Wednesday, October 17, 2012

Mayan Cosmo-what?

Oh yeah, it's 2012, isn't it?  And it's almost over, too.
Which means the date for which all the religious zealots have been waiting is upon us.

RUN FOR THE HILLS!

Ah, the end of the world nuts. What a great picture of humanity. When they're alive, we laugh.  When they've been dead for thousands of years, we take them seriously. Nostradamus, John the Revelator, Jeremiah, Isaiah... all of them taken seriously because something happened to coincide with one of the lines of text. Random Coincidence? Most likely - in fact, I'd be willing wager that, if a study was taken of people who believed in end of the world theories in general, we'd find that 75% or more of our country doesn't buy into it, 15% or less might believe that something like that could be possible, and 10% or less believe wholeheartedly that it's going to happen, and soon.

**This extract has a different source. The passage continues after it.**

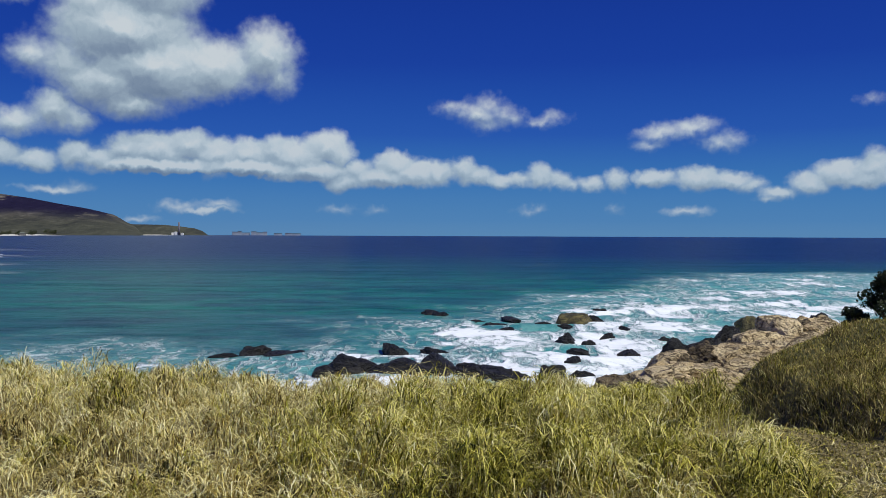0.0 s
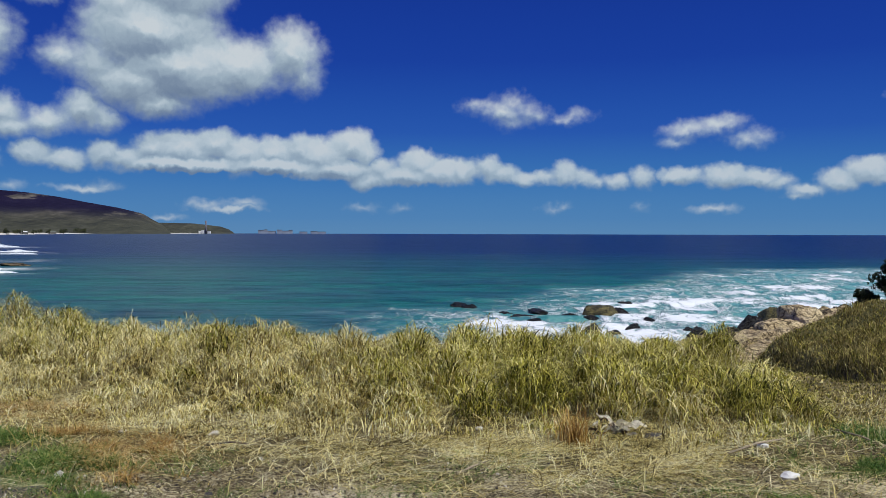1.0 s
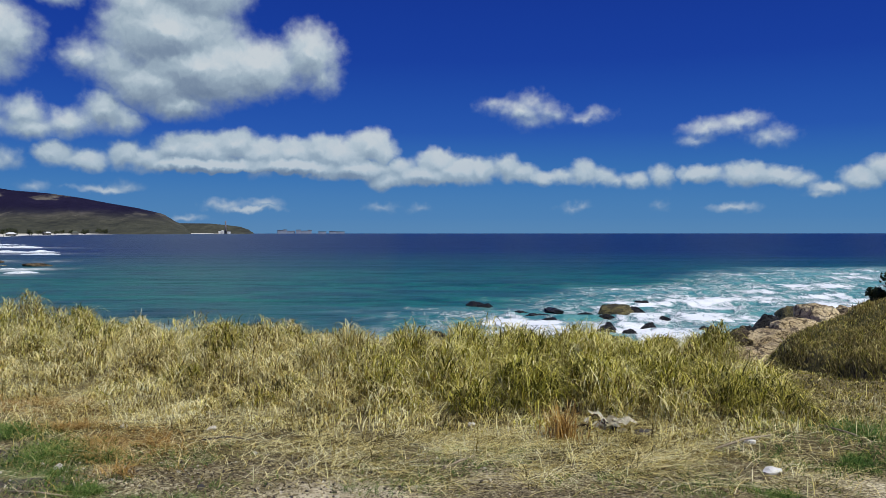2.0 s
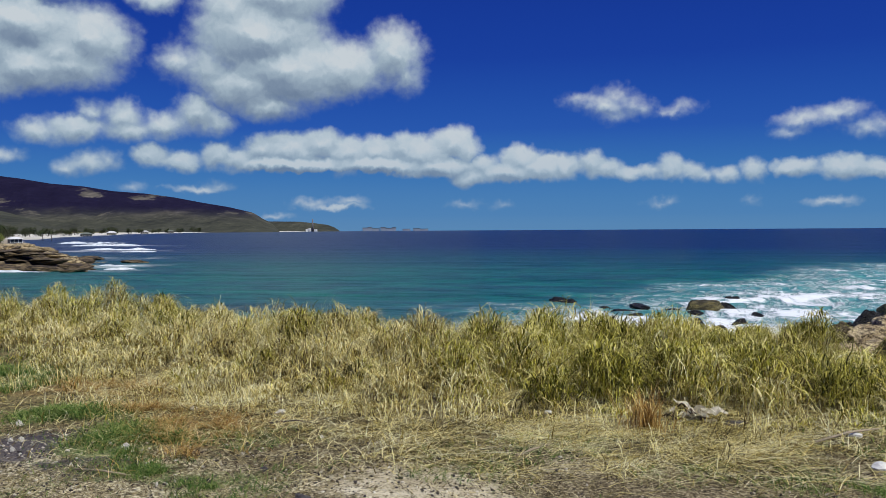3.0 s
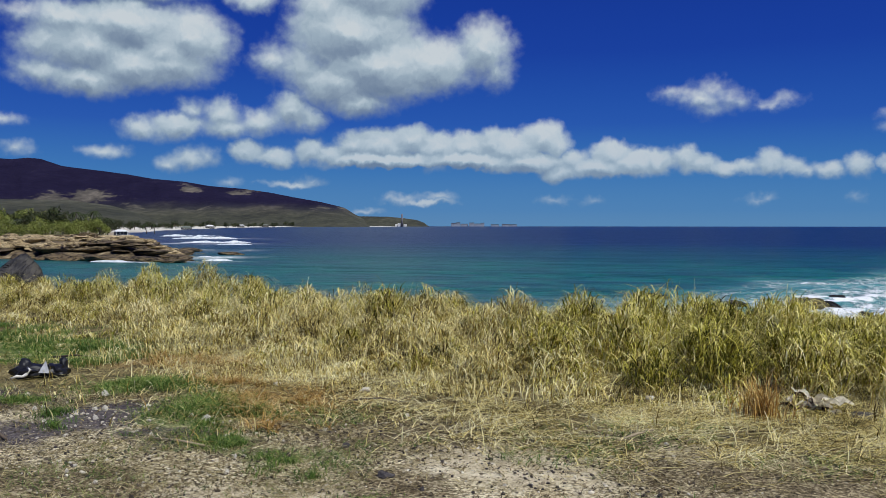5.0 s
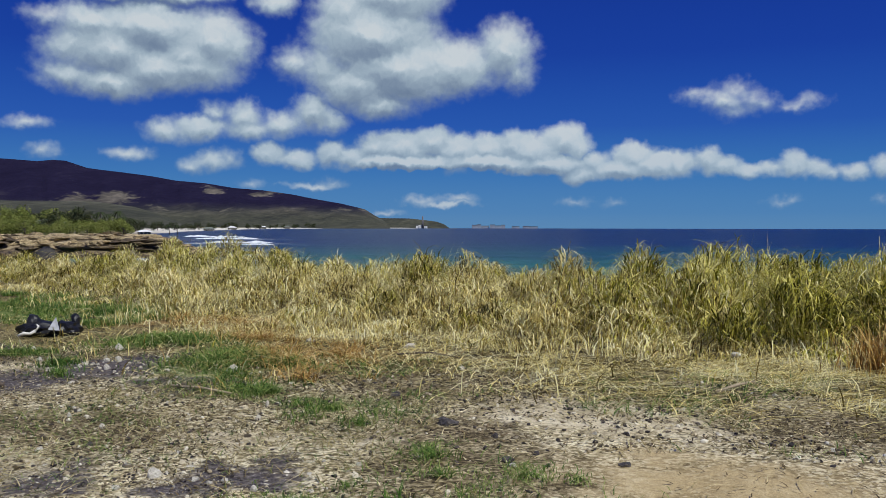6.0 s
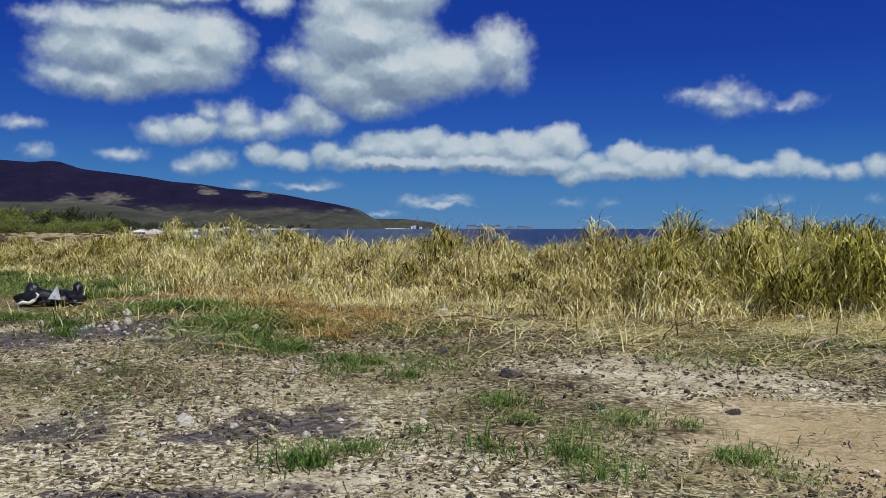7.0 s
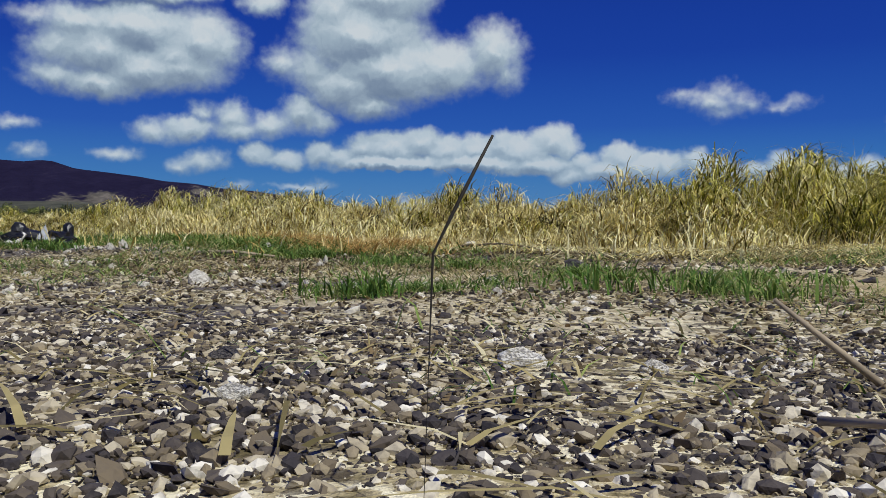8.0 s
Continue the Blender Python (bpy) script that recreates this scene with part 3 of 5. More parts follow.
WALL_PAINT = plain_material("dull_house_wall", (0.15, 0.14, 0.12), 0.8, grain=2.0, spread=0.1)
ROOF_PAINT = plain_material("dull_green_roof", (0.16, 0.18, 0.14), 0.7, grain=2.0)
ROOF_WHITE = plain_material("white_roof", (0.78, 0.78, 0.75), 0.6, grain=2.0, spread=0.1)
DARK_GLASS = plain_material("window_glass", (0.02, 0.025, 0.03), 0.1, grain=2.0)
POLE_WOOD = plain_material("pole_wood", (0.13, 0.10, 0.08), 0.9, grain=6.0)


# ---- shared shapes ----
rng = np.random.default_rng(7)


def value_noise(x, y, seed=0):
    """Smooth lattice noise, 0 to 1, on arrays."""
    xi, yi = np.floor(x), np.floor(y)
    fx, fy = x - xi, y - yi
    fx, fy = fx * fx * (3 - 2 * fx), fy * fy * (3 - 2 * fy)

    def h(a, b):
        v = np.sin(a * 127.1 + b * 311.7 + seed * 74.7) * 43758.5453
        return v - np.floor(v)

    return (h(xi, yi) * (1 - fx) + h(xi + 1, yi) * fx) * (1 - fy) + (h(xi, yi + 1) * (1 - fx) + h(xi + 1, yi + 1) * fx) * fy


def fbm(x, y, octaves=4, seed=0):
    total, amp, norm = 0.0, 1.0, 0.0
    for k in range(octaves):
        total = total + amp * value_noise(x * 2 ** k, y * 2 ** k, seed + k)
        norm += amp
        amp *= 0.5
    return total / norm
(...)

Honestly, and after much thought about it, coming from a background of belief where Revelations is not literally translated, I say it's a bunch of crap. Revelations as fact was not something that came about in our western culture until around the Protestant Reformation (the first millennium CE at earliest), when educated people began reading the sections of the Bible the priests had left out of the sermons/homilies.  Before this period of time, the Church had maintained a solid 1000 year grip on Western Europe. The Catholics had managed to convince everyone that their religious text was fact (so as to keep control of the people and maintain an order to a chaotic land), and that everything in the text had ACTUALLY happened (and that Jesus and God were both white skinned).  So, when people began to read for themselves this factual text, they began to apply their own theories to their social organism.  These people begat more, and those begat more, who eventually landed on our continent and developed into our nation.  Now, we have people believing religious text as fact, even when science directly contradicts half of the book's credibility (none of the gospels included in the Bible were actual texts from Jesus' time, circa 40-80 CE, 11 years after his death, and most even considered were Greek translations.) - I think I've argued this point before, but onto the end of the worlders.

While they represent a very small sector of our population, they are there, and they are insistent.  But this Mayan Cosmogenesis is something else.  For the first time, religious zealots from completely different regions and belief structures, are arguing for a date made on a calendar by some other religious leaders, who used their insightful astronomical predictions for Creation Myths and seemingly unreachable End Times when their gods will return and destroy the world.  The most amazing part about it is, not knowing the true nature of the date, some of our religions have placed their own belief on that same date.  Jesus will return; The dead will be resurrected for the final judgement; the Messiah will take his people home.  It's the Grand-Daddy of all "End-of-the-World" days.

Having faced 1999, Y2K, 1991 (and the supposed anti-christ then - Saddam Hussein) and several solar eclipses, I have no fear of this Galactic Alignment (when our sun crosses the galactic equator)... but for all that, is it any wonder that I am still a bit curious? What if one of those crazy guys wearing his End-is-Near sign, clutching his bible in hand and shouting to the apathetic masses that they must repent is right?  Wouldn't that just be the biggest joke of them all!

Got my popcorn. Less than two months away - if it happens, it'll literally be the Fight of All Time! God vs. God, God vs. Devil, Devil vs. Dead, Dead vs. Us!  I wouldn't miss it - in fact, I don't think I could miss it if it actually happened.